Entrevista:O Estado inteligente

quinta-feira, abril 12, 2007

Lula impera



Editorial
O Estado de S. Paulo
12/4/2007

Tudo que vai bem no Brasil se deve ao presidente Lula. Nada do que vá mal é por culpa dele. Essa parece ser, reduzida aos seus termos essenciais, a percepção hoje dominante no País, a julgar pela recém-divulgada pesquisa CNT/Sensus segundo a qual perto de dois terços dos brasileiros (63,7% dos entrevistados) aprovam o desempenho presidencial. Na série histórica desse levantamento, Lula só se saiu melhor no ano inaugural do primeiro mandato, quando a avaliação positiva de seu comportamento no Planalto beirou 80%.
Tamanha a dissociação entre a sua figura, envolta numa aura imaculada, e o descalabro oficial conhecido pela esmagadora maioria da população - o amaldiçoado apagão aéreo que vem irrompendo aos surtos desde outubro passado - que apenas um quarto das 2 mil pessoas ouvidas na sondagem realizada no começo do mês apontou o governo federal como o principal responsável pela crise (como se a patética incapacidade de resolvê-la pudesse ser debitada a outrem).
Por qualquer ângulo que se encarem os resultados da pesquisa, Lula impera, soberano. No segundo turno da eleição de 2006, quando enfrentou o tucano Geraldo Alckmin, teve contra si 39% do eleitorado (pelo critério dos votos válidos). Cinco meses depois, o antilulismo definha a olhos vistos. Só 28% desaprovam a atuação do presidente.
Menor ainda (25%) é o contingente dos que acham que o Programa de Aceleração do Crescimento (PAC), o totem por excelência do segundo mandato, não vai ajudar o País a crescer.
Decerto devem ser aqueles mesmos brasileiros que culpam o Planalto pelo caos na aviação.

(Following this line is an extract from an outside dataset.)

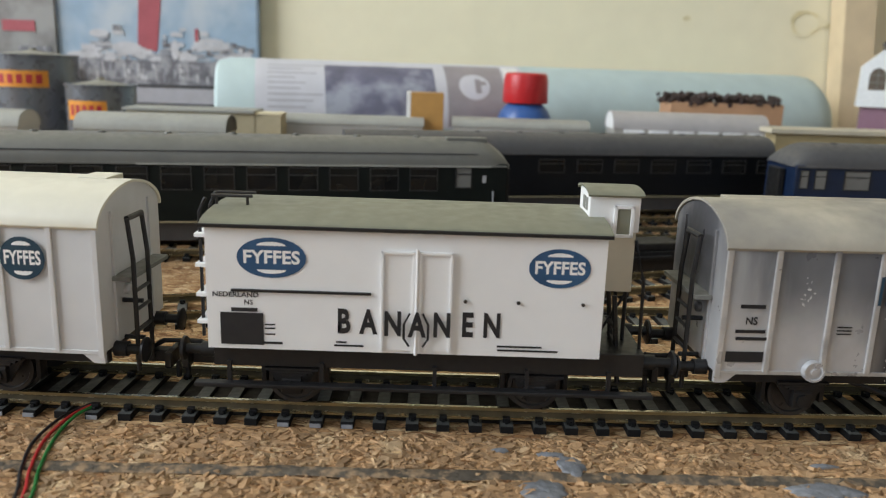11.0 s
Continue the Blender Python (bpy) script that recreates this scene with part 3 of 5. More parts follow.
def van(label, body_mat, roof_mat, ribs, door, ladder_x, disc_x, stands=(-1, 1), half_l=49.5):
    w = thing("refrigerator_wagon", label, "refrigerator wagon", "wagons of the passing train")
    trim = RIB_SILVER if body_mat == SILVER else body_mat
    H = 15.0
    Z0, Z1, ZR = 11.8, 37.4, 44.3
    side = [(-H, Z0), (-H, Z1)] + arch(H - 0.1, Z1, ZR - 0.5)[1:-1] + [(H, Z1), (H, Z0)]
    part("body", prism(side, -half_l, half_l, "X"), body_mat, w, smooth=True)
    roof = arch(H + 0.75, Z1 - 0.1, ZR)
    inner = [(y * 0.97, z - 0.55) for y, z in reversed(roof)]
    part("roof", prism(roof + inner, -half_l - 0.5, half_l + 0.5, "X"), roof_mat, w, smooth=True)
    part("roof_walk", box(-half_l + 6.2, half_l - 4.8, 2.0, 7.6, ZR - 1.0, ZR - 0.2, 0.15), roof_mat, w)
    part("roof_hatch", box(half_l - 10.8, half_l - 4.6, 0.6, 8.4, ZR - 1.0, ZR + 0.25, 0.2), roof_mat, w)
    for x in ribs:
        part("rib", box(x - 0.55, x + 0.55, -H - 0.55, -H + 0.2, Z0 + 0.2, Z1 - 0.2, 0.18), trim, w)
    for x in (-half_l + 0.5, half_l - 0.5):
        part("corner_post", box(x - 0.6, x + 0.6, -H - 0.35, -H + 0.3, Z0 - 1.2, Z1, 0.15), trim, w)
    for d in (-1, 1):
        part("corner_foot", prism([(d * half_l, Z0 + 0.2), (d * (half_l - 5.0), Z0 + 0.2), (d * (half_l - 2.2), Z0 - 2.2), (d * half_l, Z0 - 2.2)], -H, -H + 0.9), body_mat, w)
    part("side_lip", box(-half_l, half_l, -H - 0.3, -H + 0.2, Z0 - 0.3, Z0 + 0.5, 0.1), trim, w)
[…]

Reciprocamente, embora 59% dos entrevistados confessem que não ouviram falar do PAC, 58% apostam no seu êxito. Pudera: se vem de Lula, boa coisa há de ser. Outros dados sustentam a hipótese de que, para o grosso da população, Lula é Lula e o resto é o resto. Por exemplo, nada além de 5% das pessoas confiam no poder público (o governo como instituição), menos do que na Igreja, Forças Armadas, meios de comunicação e Justiça, nessa ordem. E apenas 1 em 100 confia no Congresso.
O presidente só tem a lucrar com isso. Os burocratas e os políticos, uns e outros malvistos, encarnam por definição o estorvo que ele, no imaginário popular, dá tudo de si para remover na sua heróica jornada por um Brasil como nunca antes se viu - especialmente para os pobres. É o mesmo julgamento que afinal prevaleceu quando se esgotou o escândalo do mensalão: digam o que disserem, Lula tem as mãos limpas e, se não erradica a política corrupta, ou é porque não há força humana capaz de fazê-lo ou é porque ele depende dos políticos, corruptos ou não, para levar adiante os seus planos de progresso econômico e social.
A entronização do presidente deriva de um conjunto de fatores que já fizeram valer a sua influência na definição do voto popular em 2006. Por menos que o País tenha crescido, a duradoura fase excepcional por que passa a economia no mundo, sem nada parecido com as sucessivas crises que cobraram alto preço do Brasil entre 1994 e 1998, foi decisiva para o governo domar a inflação, especialmente no caso dos bens de consumo de massa, aumentando em conseqüência o poder aquisitivo das classes de renda mais baixa. E o povo não tem nenhum motivo para ser pessimista em relação a isso e ao nível de emprego.
Além disso, mais do que nunca, Lula, o sortudo, monopoliza o chamado discurso público. Desde o seu superlativo triunfo na batalha por mais quatro anos no Planalto, a oposição, se não se escafedeu do palco nacional, perdeu o eixo e a credibilidade - com a agravante de não oferecer à sociedade um contraponto efetivo ao lulismo, na forma de uma liderança com uma mensagem diversa e consistente, e uma fração que seja do carisma de Lula. De mais a mais, os seus dois maiores nomes com efetivo poder político, o governador paulista José Serra e o seu homólogo mineiro Aécio Neves, não têm a mais remota intenção de aparecer na ribalta antagonizando o presidente. Por razões administrativas, hoje, e eleitorais, quem sabe, amanhã.
Coroando tudo, o Bolsa-Família mantém Lula firme nas nuvens. Afinal, 57% dos brasileiros ou conhecem algum beneficiário da política social do governo (42%) ou eles mesmos são os beneficiários (15%). Precisa mais?